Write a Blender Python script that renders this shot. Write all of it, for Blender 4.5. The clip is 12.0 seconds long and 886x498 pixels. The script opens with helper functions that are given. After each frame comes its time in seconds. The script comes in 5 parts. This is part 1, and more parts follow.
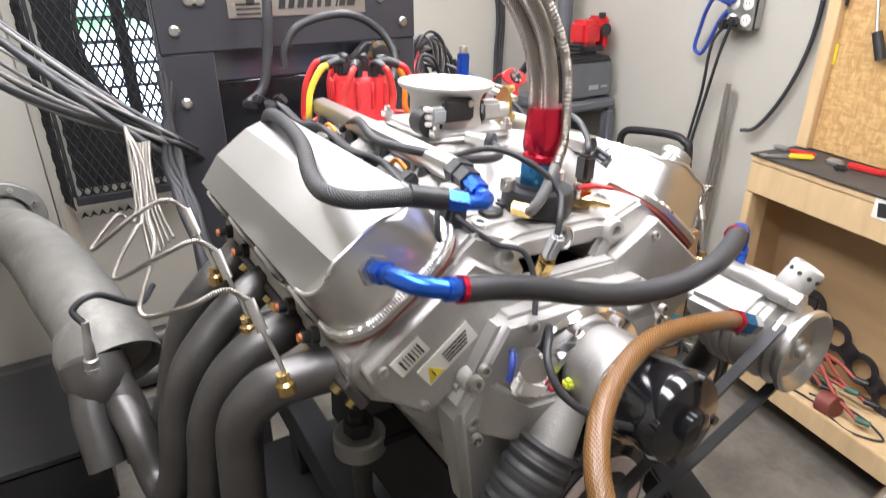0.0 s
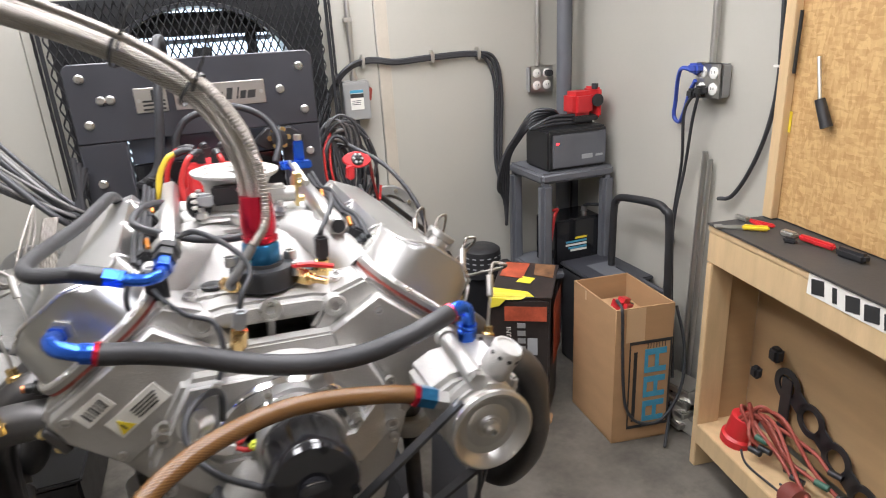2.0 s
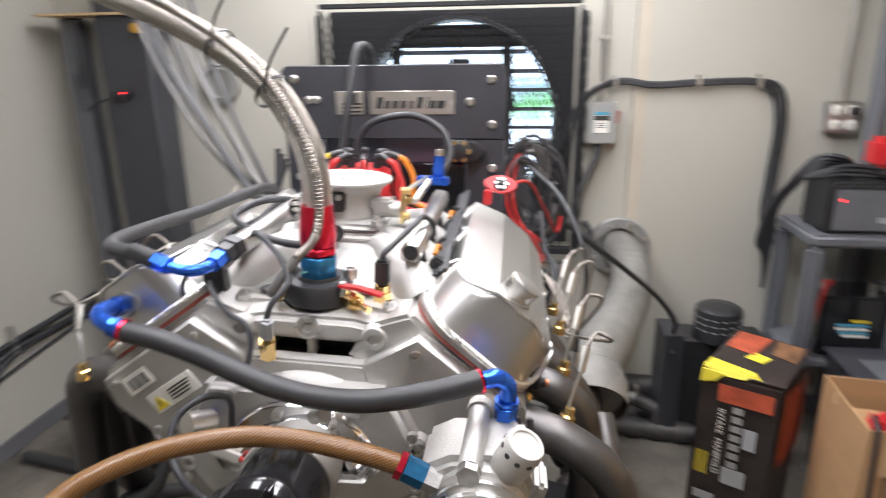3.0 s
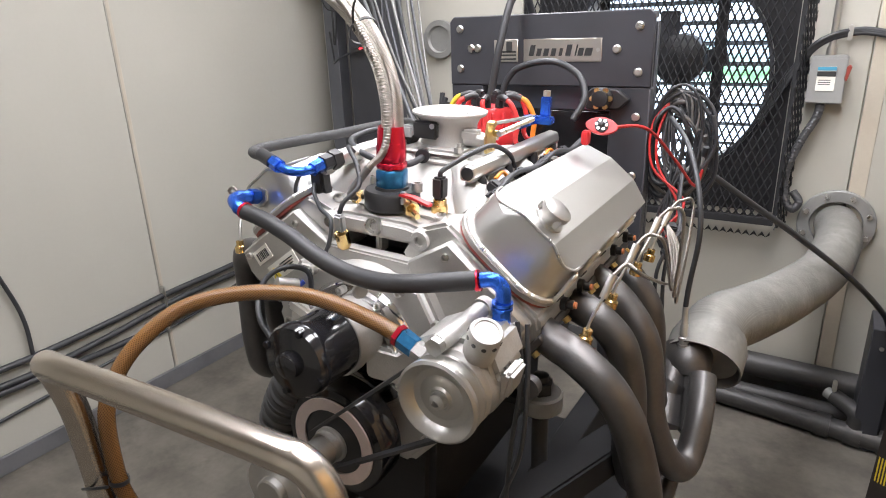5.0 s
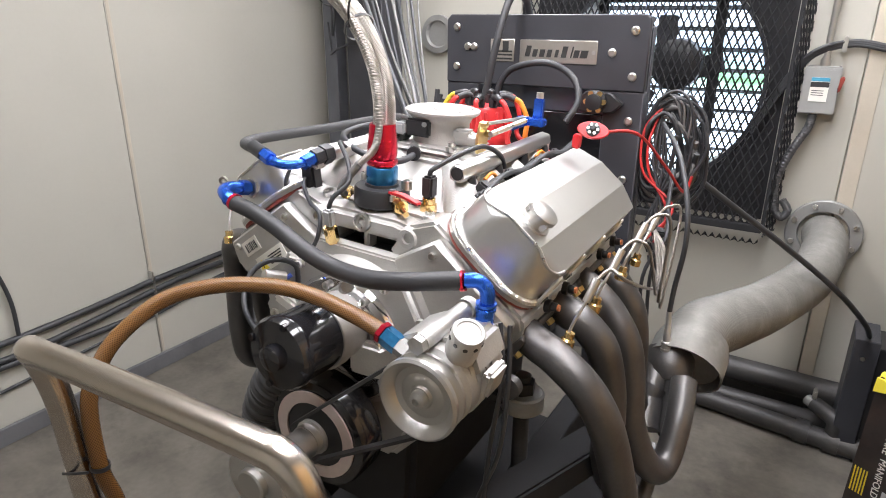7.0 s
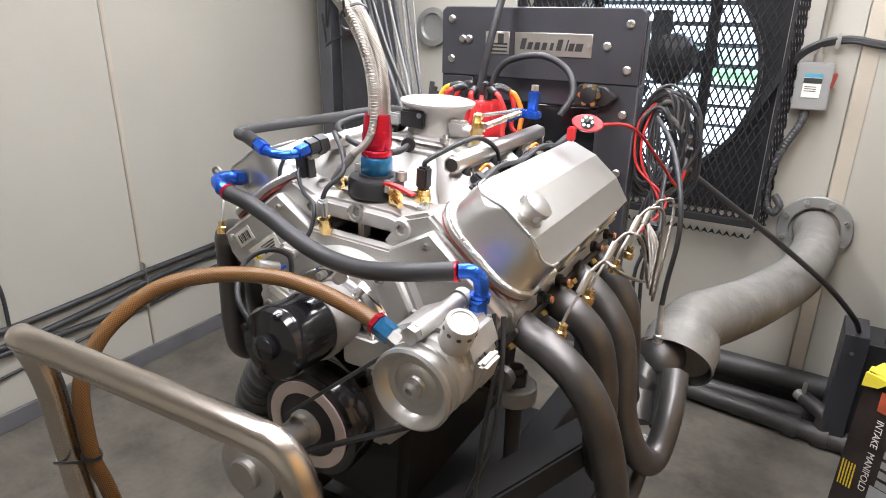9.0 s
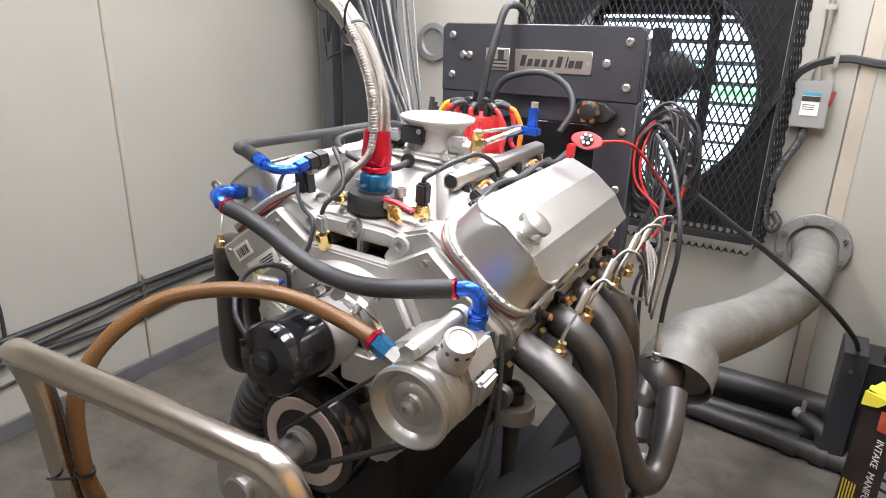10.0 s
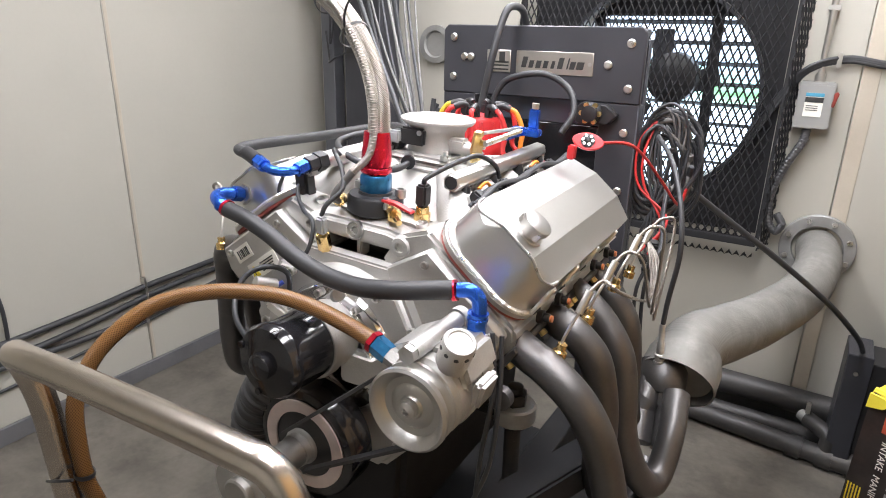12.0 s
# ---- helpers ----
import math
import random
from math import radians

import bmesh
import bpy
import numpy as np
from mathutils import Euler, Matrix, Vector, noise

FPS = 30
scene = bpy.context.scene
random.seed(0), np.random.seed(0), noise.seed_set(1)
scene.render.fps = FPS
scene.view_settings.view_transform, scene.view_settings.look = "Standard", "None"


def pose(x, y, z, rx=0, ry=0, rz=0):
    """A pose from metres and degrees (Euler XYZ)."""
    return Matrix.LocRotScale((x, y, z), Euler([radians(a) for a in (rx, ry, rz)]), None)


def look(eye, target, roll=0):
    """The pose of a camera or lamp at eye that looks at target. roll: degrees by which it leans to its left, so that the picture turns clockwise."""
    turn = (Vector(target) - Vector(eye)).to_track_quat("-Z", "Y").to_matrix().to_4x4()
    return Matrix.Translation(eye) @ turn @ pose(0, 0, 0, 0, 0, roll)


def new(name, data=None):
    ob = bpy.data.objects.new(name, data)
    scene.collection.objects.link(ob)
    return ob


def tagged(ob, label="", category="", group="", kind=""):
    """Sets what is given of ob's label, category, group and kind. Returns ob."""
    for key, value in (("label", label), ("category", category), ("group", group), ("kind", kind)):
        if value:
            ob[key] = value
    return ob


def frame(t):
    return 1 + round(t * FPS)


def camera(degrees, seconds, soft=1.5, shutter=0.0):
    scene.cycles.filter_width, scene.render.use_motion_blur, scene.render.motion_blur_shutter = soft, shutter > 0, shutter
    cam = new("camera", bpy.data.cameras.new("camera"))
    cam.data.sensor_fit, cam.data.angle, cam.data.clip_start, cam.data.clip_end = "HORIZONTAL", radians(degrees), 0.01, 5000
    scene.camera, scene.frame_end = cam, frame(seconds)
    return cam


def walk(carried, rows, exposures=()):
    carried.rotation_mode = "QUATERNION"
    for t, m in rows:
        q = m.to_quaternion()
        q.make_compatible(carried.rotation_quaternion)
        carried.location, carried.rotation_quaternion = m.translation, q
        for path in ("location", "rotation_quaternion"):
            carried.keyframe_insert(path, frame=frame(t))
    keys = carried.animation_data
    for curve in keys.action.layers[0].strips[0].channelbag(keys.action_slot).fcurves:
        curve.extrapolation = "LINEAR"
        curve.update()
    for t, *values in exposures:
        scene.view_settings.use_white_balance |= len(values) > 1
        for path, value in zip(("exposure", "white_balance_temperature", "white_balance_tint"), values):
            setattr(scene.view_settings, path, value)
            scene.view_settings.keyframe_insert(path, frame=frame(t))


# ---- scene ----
U = 1.22  # metres to one unit of the plan
cam = camera(70.3, 12.0, soft=1.0, shutter=0.4)
PATH = [
    (0, (-0.409, -0.445, 1.219), (0.516, 1.112, 0.37), -0.3),
    (0.5, (-0.406, -0.44, 1.256), (0.513, 1.169, 0.502), -0.4),
    (1, (-0.368, -0.476, 1.26), (0.504, 1.167, 0.523), -2.2),
    (1.5, (-0.213, -0.628, 1.253), (0.476, 1.126, 0.584), -2.2),
    (2, (-0.031, -0.689, 1.248), (0.598, 1.09, 0.585), -3.4),
    (2.5, (0.126, -0.627, 1.238), (0.474, 1.238, 0.604), -1.2),
    (3, (0.234, -0.603, 1.231), (-0.031, 1.293, 0.653), -0.8),
    (3.5, (0.367, -0.631, 1.223), (-0.507, 1.066, 0.626), 2.1),
    (3.7, (0.387, -0.637, 1.224), (-0.51, 1.04, 0.607), 0.1),
    (5.3, (0.513, -0.626, 1.197), (-0.508, 0.956, 0.522), -1.6),
    (5.5, (0.512, -0.625, 1.199), (-0.502, 0.956, 0.512), -1.0),
    (6, (0.513, -0.62, 1.205), (-0.485, 0.976, 0.528), -0.5),
    (6.5, (0.528, -0.624, 1.191), (-0.479, 0.977, 0.541), -0.8),
    (7, (0.513, -0.627, 1.208), (-0.472, 0.975, 0.526), 0.3),
    (9, (0.513, -0.629, 1.204), (-0.45, 0.979, 0.506), 0.9),
    (9.5, (0.512, -0.629, 1.205), (-0.453, 0.988, 0.529), 1.2),
    (10, (0.511, -0.626, 1.208), (-0.456, 0.995, 0.548), 1.4),
    (10.5, (0.512, -0.625, 1.206), (-0.457, 0.997, 0.55), 1.4),
    (11, (0.513, -0.623, 1.207), (-0.451, 1.001, 0.55), 1.5),
    (11.5, (0.514, -0.621, 1.205), (-0.456, 1.001, 0.55), 1.4),
    (12, (0.514, -0.622, 1.206), (-0.465, 0.996, 0.553), 1.2),
]
walk(cam, [(t, look(Vector(eye) * U, Vector(target) * U, roll)) for t, eye, target, roll in PATH],
     exposures=[(0.0, 0.50), (0.5, 0.25), (1.5, 0.18), (2.5, 0.14), (3.5, 0.22), (5.5, 0.32), (9.0, 0.36), (12.0, 0.36)])

# ---- light ----
world = bpy.data.worlds.new("sky")
scene.world = world
world.use_nodes = True
wn = world.node_tree.nodes
sky = wn.new("ShaderNodeTexSky")
sky.sky_type, sky.sun_disc, sky.sun_elevation, sky.sun_rotation = "NISHITA", False, radians(40), radians(200)
world.node_tree.links.new(sky.outputs[0], wn["Background"].inputs[0])
wn["Background"].inputs[1].default_value = 0.1
scene.view_settings.exposure = 0.0


def strip_lamp(x, y, z, sx, sy, watts):
    d = bpy.data.lights.new("ceiling_lamp", "AREA")
    d.shape, d.size, d.size_y, d.energy, d.color = "RECTANGLE", sx * U, sy * U, watts, (0.995, 0.985, 1.04)
    ob = new("ceiling_lamp", d)
    ob.matrix_world = pose(x * U, y * U, z * U)
    return ob


for lx, ly in ((-0.36, -0.15), (0.42, -0.15), (-0.36, 0.95), (0.42, 0.95)):
    strip_lamp(lx, ly, 1.955, 0.30, 0.95, 22)


# ---- materials ----
def nodes_of(name):
    m = bpy.data.materials.new(name)
    m.use_nodes = True
    nt = m.node_tree
    return m, nt, nt.nodes["Principled BSDF"]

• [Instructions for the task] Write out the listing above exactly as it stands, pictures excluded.

• [Output for this task]
Write a Blender Python script that renders this shot. Write all of it, for Blender 4.5. The clip is 12.0 seconds long and 886x498 pixels. The script opens with helper functions that are given. After each frame comes its time in seconds. The script comes in 5 parts. This is part 1, and more parts follow.
0.0 s
2.0 s
3.0 s
5.0 s
7.0 s
9.0 s
10.0 s
12.0 s
# ---- helpers ----
import math
import random
from math import radians

import bmesh
import bpy
import numpy as np
from mathutils import Euler, Matrix, Vector, noise

FPS = 30
scene = bpy.context.scene
random.seed(0), np.random.seed(0), noise.seed_set(1)
scene.render.fps = FPS
scene.view_settings.view_transform, scene.view_settings.look = "Standard", "None"


def pose(x, y, z, rx=0, ry=0, rz=0):
    """A pose from metres and degrees (Euler XYZ)."""
    return Matrix.LocRotScale((x, y, z), Euler([radians(a) for a in (rx, ry, rz)]), None)


def look(eye, target, roll=0):
    """The pose of a camera or lamp at eye that looks at target. roll: degrees by which it leans to its left, so that the picture turns clockwise."""
    turn = (Vector(target) - Vector(eye)).to_track_quat("-Z", "Y").to_matrix().to_4x4()
    return Matrix.Translation(eye) @ turn @ pose(0, 0, 0, 0, 0, roll)


def new(name, data=None):
    ob = bpy.data.objects.new(name, data)
    scene.collection.objects.link(ob)
    return ob


def tagged(ob, label="", category="", group="", kind=""):
    """Sets what is given of ob's label, category, group and kind. Returns ob."""
    for key, value in (("label", label), ("category", category), ("group", group), ("kind", kind)):
        if value:
            ob[key] = value
    return ob


def frame(t):
    return 1 + round(t * FPS)


def camera(degrees, seconds, soft=1.5, shutter=0.0):
    scene.cycles.filter_width, scene.render.use_motion_blur, scene.render.motion_blur_shutter = soft, shutter > 0, shutter
    cam = new("camera", bpy.data.cameras.new("camera"))
    cam.data.sensor_fit, cam.data.angle, cam.data.clip_start, cam.data.clip_end = "HORIZONTAL", radians(degrees), 0.01, 5000
    scene.camera, scene.frame_end = cam, frame(seconds)
    return cam


def walk(carried, rows, exposures=()):
    carried.rotation_mode = "QUATERNION"
    for t, m in rows:
        q = m.to_quaternion()
        q.make_compatible(carried.rotation_quaternion)
        carried.location, carried.rotation_quaternion = m.translation, q
        for path in ("location", "rotation_quaternion"):
            carried.keyframe_insert(path, frame=frame(t))
    keys = carried.animation_data
    for curve in keys.action.layers[0].strips[0].channelbag(keys.action_slot).fcurves:
        curve.extrapolation = "LINEAR"
        curve.update()
    for t, *values in exposures:
        scene.view_settings.use_white_balance |= len(values) > 1
        for path, value in zip(("exposure", "white_balance_temperature", "white_balance_tint"), values):
            setattr(scene.view_settings, path, value)
            scene.view_settings.keyframe_insert(path, frame=frame(t))


# ---- scene ----
U = 1.22  # metres to one unit of the plan
cam = camera(70.3, 12.0, soft=1.0, shutter=0.4)
PATH = [
    (0, (-0.409, -0.445, 1.219), (0.516, 1.112, 0.37), -0.3),
    (0.5, (-0.406, -0.44, 1.256), (0.513, 1.169, 0.502), -0.4),
    (1, (-0.368, -0.476, 1.26), (0.504, 1.167, 0.523), -2.2),
    (1.5, (-0.213, -0.628, 1.253), (0.476, 1.126, 0.584), -2.2),
    (2, (-0.031, -0.689, 1.248), (0.598, 1.09, 0.585), -3.4),
    (2.5, (0.126, -0.627, 1.238), (0.474, 1.238, 0.604), -1.2),
    (3, (0.234, -0.603, 1.231), (-0.031, 1.293, 0.653), -0.8),
    (3.5, (0.367, -0.631, 1.223), (-0.507, 1.066, 0.626), 2.1),
    (3.7, (0.387, -0.637, 1.224), (-0.51, 1.04, 0.607), 0.1),
    (5.3, (0.513, -0.626, 1.197), (-0.508, 0.956, 0.522), -1.6),
    (5.5, (0.512, -0.625, 1.199), (-0.502, 0.956, 0.512), -1.0),
    (6, (0.513, -0.62, 1.205), (-0.485, 0.976, 0.528), -0.5),
    (6.5, (0.528, -0.624, 1.191), (-0.479, 0.977, 0.541), -0.8),
    (7, (0.513, -0.627, 1.208), (-0.472, 0.975, 0.526), 0.3),
    (9, (0.513, -0.629, 1.204), (-0.45, 0.979, 0.506), 0.9),
    (9.5, (0.512, -0.629, 1.205), (-0.453, 0.988, 0.529), 1.2),
    (10, (0.511, -0.626, 1.208), (-0.456, 0.995, 0.548), 1.4),
    (10.5, (0.512, -0.625, 1.206), (-0.457, 0.997, 0.55), 1.4),
    (11, (0.513, -0.623, 1.207), (-0.451, 1.001, 0.55), 1.5),
    (11.5, (0.514, -0.621, 1.205), (-0.456, 1.001, 0.55), 1.4),
    (12, (0.514, -0.622, 1.206), (-0.465, 0.996, 0.553), 1.2),
]
walk(cam, [(t, look(Vector(eye) * U, Vector(target) * U, roll)) for t, eye, target, roll in PATH],
     exposures=[(0.0, 0.50), (0.5, 0.25), (1.5, 0.18), (2.5, 0.14), (3.5, 0.22), (5.5, 0.32), (9.0, 0.36), (12.0, 0.36)])

# ---- light ----
world = bpy.data.worlds.new("sky")
scene.world = world
world.use_nodes = True
wn = world.node_tree.nodes
sky = wn.new("ShaderNodeTexSky")
sky.sky_type, sky.sun_disc, sky.sun_elevation, sky.sun_rotation = "NISHITA", False, radians(40), radians(200)
world.node_tree.links.new(sky.outputs[0], wn["Background"].inputs[0])
wn["Background"].inputs[1].default_value = 0.1
scene.view_settings.exposure = 0.0


def strip_lamp(x, y, z, sx, sy, watts):
    d = bpy.data.lights.new("ceiling_lamp", "AREA")
    d.shape, d.size, d.size_y, d.energy, d.color = "RECTANGLE", sx * U, sy * U, watts, (0.995, 0.985, 1.04)
    ob = new("ceiling_lamp", d)
    ob.matrix_world = pose(x * U, y * U, z * U)
    return ob


for lx, ly in ((-0.36, -0.15), (0.42, -0.15), (-0.36, 0.95), (0.42, 0.95)):
    strip_lamp(lx, ly, 1.955, 0.30, 0.95, 22)


# ---- materials ----
def nodes_of(name):
    m = bpy.data.materials.new(name)
    m.use_nodes = True
    nt = m.node_tree
    return m, nt, nt.nodes["Principled BSDF"]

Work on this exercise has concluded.